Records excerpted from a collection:
▬▬▬▬▬▬▬▬▬▬

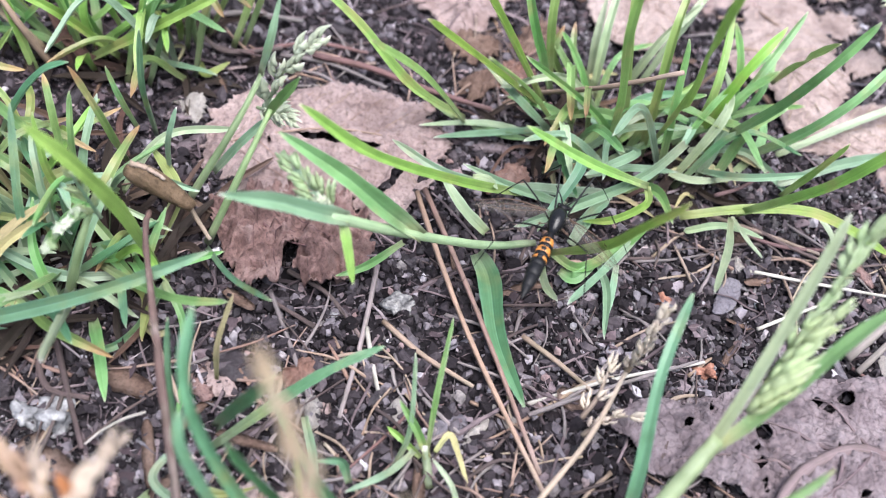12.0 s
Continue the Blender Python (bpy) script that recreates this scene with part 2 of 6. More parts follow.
# soil blacker than damp earth: crevice shade between the crumbs is in its colour
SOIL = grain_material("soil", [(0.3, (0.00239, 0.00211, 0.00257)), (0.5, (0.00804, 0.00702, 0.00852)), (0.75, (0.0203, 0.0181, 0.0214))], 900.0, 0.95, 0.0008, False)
GRIT = grain_material("grit", [(0.0, (0.0153, 0.014, 0.0163)), (0.3, (0.0384, 0.034, 0.0393)), (0.55, (0.0793, 0.0706, 0.0813)), (0.78, (0.134, 0.121, 0.138)), (0.92, (0.191, 0.176, 0.199)), (0.955, (0.198, 0.132, 0.13)), (0.985, (0.218, 0.196, 0.209)), (1.0, (0.409, 0.403, 0.453))], 1500.0, 0.62)
SAND = grain_material("sand", [(0.0, (0.03, 0.027, 0.03)), (0.5, (0.075, 0.07, 0.075)), (0.9, (0.13, 0.122, 0.13)), (1.0, (0.28, 0.275, 0.29))], 1500.0, 0.6)
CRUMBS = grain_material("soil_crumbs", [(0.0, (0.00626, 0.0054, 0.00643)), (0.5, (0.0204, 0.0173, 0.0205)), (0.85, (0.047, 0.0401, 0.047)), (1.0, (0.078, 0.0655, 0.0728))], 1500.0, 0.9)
FLAKES = grain_material("litter_flakes", [(0.0, (0.008, 0.0063, 0.00763)), (0.4, (0.036, 0.0268, 0.0314)), (0.7, (0.088, 0.0662, 0.0755)), (0.9, (0.144, 0.118, 0.131)), (1.0, (0.216, 0.197, 0.22))], 1200.0, 0.8)
FIBRES = grain_material("litter_fibres", [(0.0, (0.0184, 0.0145, 0.0166)), (0.45, (0.0626, 0.0481, 0.0536)), (0.85, (0.12, 0.0951, 0.104)), (1.0, (0.23, 0.204, 0.222))], 700.0, 0.75)
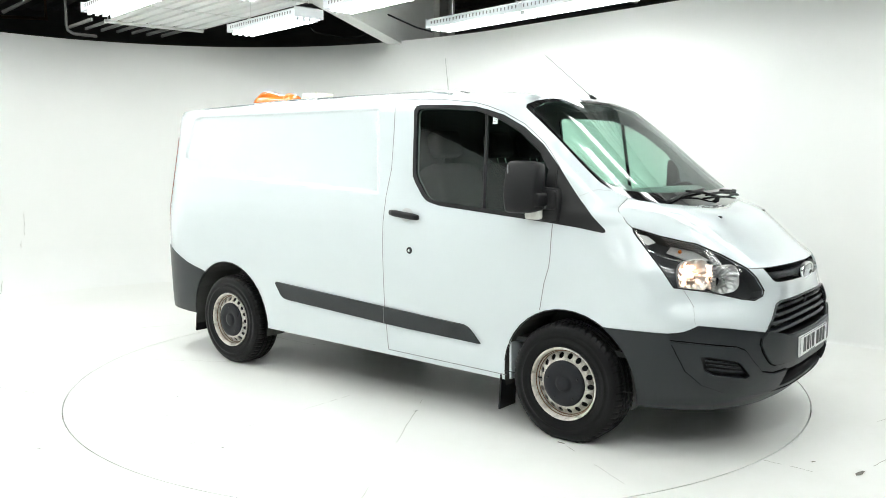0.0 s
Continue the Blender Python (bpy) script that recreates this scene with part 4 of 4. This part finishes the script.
def build_van():
    van = new("panel_van")
    tagged(van, "white panel van with dark grey plastic bumpers, mouldings and steel wheels", "van")
    plain = skin()
    tree = BVHTree.FromBMesh(plain)
    plain.free()
    bm = van_skin()
    part("body", take(bm, 0, 0, 0.012, lambda r, c: (r == 19 and c.x < -1.328) or (r == 18 and c.x < -2.45)), M_PAINT, van, smooth=True)
    part("bonnet", even_bonnet(take(bm, 17, 0, 0.01)), M_PAINT, van, smooth=True)
    doors = {}
    for s, k in ((1, 14), (-1, 15)):
        doors[s] = part("front_door", take(bm, k, 0, 0.01, lambda r, c: (r == 18 and c.x > -1.197 and k == 14) or (r == 19 and c.x > -1.328 and k == 15)), M_PAINT, van, smooth=True)
    slide = part("sliding_door", take(bm, 16, 0, 0.01, lambda r, c: r == 18 and -2.45 < c.x < -1.336), M_PAINT, van, smooth=True)
    bumper = part("front_bumper", take(bm, 10, 0.003, 0.02), M_PLASTIC, van, "dark grey textured plastic front bumper", smooth=True)
    part("plate_panel", take(bm, 28, 0.015, 0.016), M_PLASTIC, bumper, smooth=True)
    part("rear_bumper", take(bm, 20, 0.006, 0.02), M_PLASTIC, van, "dark grey plastic rear bumper", smooth=True)
    screen = part("windscreen", even_out(take(bm, 3, -0.001), 0), M_GLASS, van, "tinted windscreen with a black border", smooth=True)
    screen.visible_shadow = False
    part("screen_border", even_out(take(bm, 2, 0.0, 0.008), 0), M_GLOSS_BLACK, screen, smooth=True)
    for s, k in ((1, 0), (-1, 1)):
        d = LEFT if s > 0 else RIGHT
        g = part("window_glass", even_out(take(bm, 6 + k, -0.008), 1), M_SIDE_GLASS, doors[s], smooth=True)
        g.visible_shadow = False
        part("window_frame", take(bm, 4 + k, 0.002, 0.02), M_BLACK, doors[s], "black window surround", smooth=True)
        bar = drop_on(tree, side([(-0.613, 1.832), (-0.570, 1.258)], s), d, -0.010)
        part("window_bar", tube(bar, 0.012, 6), M_BLACK, doors[s], smooth=True)
        st = drop_on(tree, side([(-0.548, 1.780), (-0.549, 1.780)], s), d, -0.004)[0]
        lean = Matrix.Translation((0, st.y, st.z)) @ Matrix.Rotation(radians(9.5 * s), 4, "X")
        label = part("sticker", box(st.x - 0.016, st.x + 0.016, -0.0015, 0.0015, -0.026, 0.026, 0.0, lean), M_PLATE, doors[s], "small white window sticker")
        for x0, x1, z0, z1 in ((-0.011, 0.011, 0.006, 0.011), (-0.011, -0.006, -0.006, 0.002), (0.002, 0.011, -0.006, 0.002), (-0.011, 0.004, -0.016, -0.011)):
            part("sticker_bar", box(st.x + x0, st.x + x1, *((0.0015, 0.0025) if s > 0 else (-0.0025, -0.0015)), z0, z1, 0.0, lean), M_DULL, label)
        sail = drop_on(tree, side([(-0.115, 1.490), (-0.094, 1.35), (-0.094, 1.21)], s), d, 0.004)
        part("sail_joint", tube(sail, 0.004, 5), M_BLACK, doors[s])
        m = part("side_moulding", take(bm, 18 + k, 0.016, 0.016), M_PLASTIC, van, "dark grey plastic side moulding", smooth=True)
        xs = (-1.197, -1.345) if s > 0 else (-1.335,)
        for x in xs:
            part("moulding_joint", tube(drop_on(tree, side([(x, 0.605 - (x + 1.197) * 0.07), (x, 0.492 - (x + 1.197) * 0.07)], s), d, 0.016), 0.003, 5), M_GAP, m)
        part("tail_lamp", take(bm, 21 + k, 0.004, 0.01), M_RED, van, "red tall tail lamp", smooth=True)
        build_headlight(van, bm, tree, 12 + k, s)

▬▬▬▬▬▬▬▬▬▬

■ Directions for this task
Using the records above, output their complete text exactly, minus any images.

■ Problem solution
12.0 s
Continue the Blender Python (bpy) script that recreates this scene with part 2 of 6. More parts follow.
# soil blacker than damp earth: crevice shade between the crumbs is in its colour
SOIL = grain_material("soil", [(0.3, (0.00239, 0.00211, 0.00257)), (0.5, (0.00804, 0.00702, 0.00852)), (0.75, (0.0203, 0.0181, 0.0214))], 900.0, 0.95, 0.0008, False)
GRIT = grain_material("grit", [(0.0, (0.0153, 0.014, 0.0163)), (0.3, (0.0384, 0.034, 0.0393)), (0.55, (0.0793, 0.0706, 0.0813)), (0.78, (0.134, 0.121, 0.138)), (0.92, (0.191, 0.176, 0.199)), (0.955, (0.198, 0.132, 0.13)), (0.985, (0.218, 0.196, 0.209)), (1.0, (0.409, 0.403, 0.453))], 1500.0, 0.62)
SAND = grain_material("sand", [(0.0, (0.03, 0.027, 0.03)), (0.5, (0.075, 0.07, 0.075)), (0.9, (0.13, 0.122, 0.13)), (1.0, (0.28, 0.275, 0.29))], 1500.0, 0.6)
CRUMBS = grain_material("soil_crumbs", [(0.0, (0.00626, 0.0054, 0.00643)), (0.5, (0.0204, 0.0173, 0.0205)), (0.85, (0.047, 0.0401, 0.047)), (1.0, (0.078, 0.0655, 0.0728))], 1500.0, 0.9)
FLAKES = grain_material("litter_flakes", [(0.0, (0.008, 0.0063, 0.00763)), (0.4, (0.036, 0.0268, 0.0314)), (0.7, (0.088, 0.0662, 0.0755)), (0.9, (0.144, 0.118, 0.131)), (1.0, (0.216, 0.197, 0.22))], 1200.0, 0.8)
FIBRES = grain_material("litter_fibres", [(0.0, (0.0184, 0.0145, 0.0166)), (0.45, (0.0626, 0.0481, 0.0536)), (0.85, (0.12, 0.0951, 0.104)), (1.0, (0.23, 0.204, 0.222))], 700.0, 0.75)
0.0 s
Continue the Blender Python (bpy) script that recreates this scene with part 4 of 4. This part finishes the script.
def build_van():
    van = new("panel_van")
    tagged(van, "white panel van with dark grey plastic bumpers, mouldings and steel wheels", "van")
    plain = skin()
    tree = BVHTree.FromBMesh(plain)
    plain.free()
    bm = van_skin()
    part("body", take(bm, 0, 0, 0.012, lambda r, c: (r == 19 and c.x < -1.328) or (r == 18 and c.x < -2.45)), M_PAINT, van, smooth=True)
    part("bonnet", even_bonnet(take(bm, 17, 0, 0.01)), M_PAINT, van, smooth=True)
    doors = {}
    for s, k in ((1, 14), (-1, 15)):
        doors[s] = part("front_door", take(bm, k, 0, 0.01, lambda r, c: (r == 18 and c.x > -1.197 and k == 14) or (r == 19 and c.x > -1.328 and k == 15)), M_PAINT, van, smooth=True)
    slide = part("sliding_door", take(bm, 16, 0, 0.01, lambda r, c: r == 18 and -2.45 < c.x < -1.336), M_PAINT, van, smooth=True)
    bumper = part("front_bumper", take(bm, 10, 0.003, 0.02), M_PLASTIC, van, "dark grey textured plastic front bumper", smooth=True)
    part("plate_panel", take(bm, 28, 0.015, 0.016), M_PLASTIC, bumper, smooth=True)
    part("rear_bumper", take(bm, 20, 0.006, 0.02), M_PLASTIC, van, "dark grey plastic rear bumper", smooth=True)
    screen = part("windscreen", even_out(take(bm, 3, -0.001), 0), M_GLASS, van, "tinted windscreen with a black border", smooth=True)
    screen.visible_shadow = False
    part("screen_border", even_out(take(bm, 2, 0.0, 0.008), 0), M_GLOSS_BLACK, screen, smooth=True)
    for s, k in ((1, 0), (-1, 1)):
        d = LEFT if s > 0 else RIGHT
        g = part("window_glass", even_out(take(bm, 6 + k, -0.008), 1), M_SIDE_GLASS, doors[s], smooth=True)
        g.visible_shadow = False
        part("window_frame", take(bm, 4 + k, 0.002, 0.02), M_BLACK, doors[s], "black window surround", smooth=True)
        bar = drop_on(tree, side([(-0.613, 1.832), (-0.570, 1.258)], s), d, -0.010)
        part("window_bar", tube(bar, 0.012, 6), M_BLACK, doors[s], smooth=True)
        st = drop_on(tree, side([(-0.548, 1.780), (-0.549, 1.780)], s), d, -0.004)[0]
        lean = Matrix.Translation((0, st.y, st.z)) @ Matrix.Rotation(radians(9.5 * s), 4, "X")
        label = part("sticker", box(st.x - 0.016, st.x + 0.016, -0.0015, 0.0015, -0.026, 0.026, 0.0, lean), M_PLATE, doors[s], "small white window sticker")
        for x0, x1, z0, z1 in ((-0.011, 0.011, 0.006, 0.011), (-0.011, -0.006, -0.006, 0.002), (0.002, 0.011, -0.006, 0.002), (-0.011, 0.004, -0.016, -0.011)):
            part("sticker_bar", box(st.x + x0, st.x + x1, *((0.0015, 0.0025) if s > 0 else (-0.0025, -0.0015)), z0, z1, 0.0, lean), M_DULL, label)
        sail = drop_on(tree, side([(-0.115, 1.490), (-0.094, 1.35), (-0.094, 1.21)], s), d, 0.004)
        part("sail_joint", tube(sail, 0.004, 5), M_BLACK, doors[s])
        m = part("side_moulding", take(bm, 18 + k, 0.016, 0.016), M_PLASTIC, van, "dark grey plastic side moulding", smooth=True)
        xs = (-1.197, -1.345) if s > 0 else (-1.335,)
        for x in xs:
            part("moulding_joint", tube(drop_on(tree, side([(x, 0.605 - (x + 1.197) * 0.07), (x, 0.492 - (x + 1.197) * 0.07)], s), d, 0.016), 0.003, 5), M_GAP, m)
        part("tail_lamp", take(bm, 21 + k, 0.004, 0.01), M_RED, van, "red tall tail lamp", smooth=True)
        build_headlight(van, bm, tree, 12 + k, s)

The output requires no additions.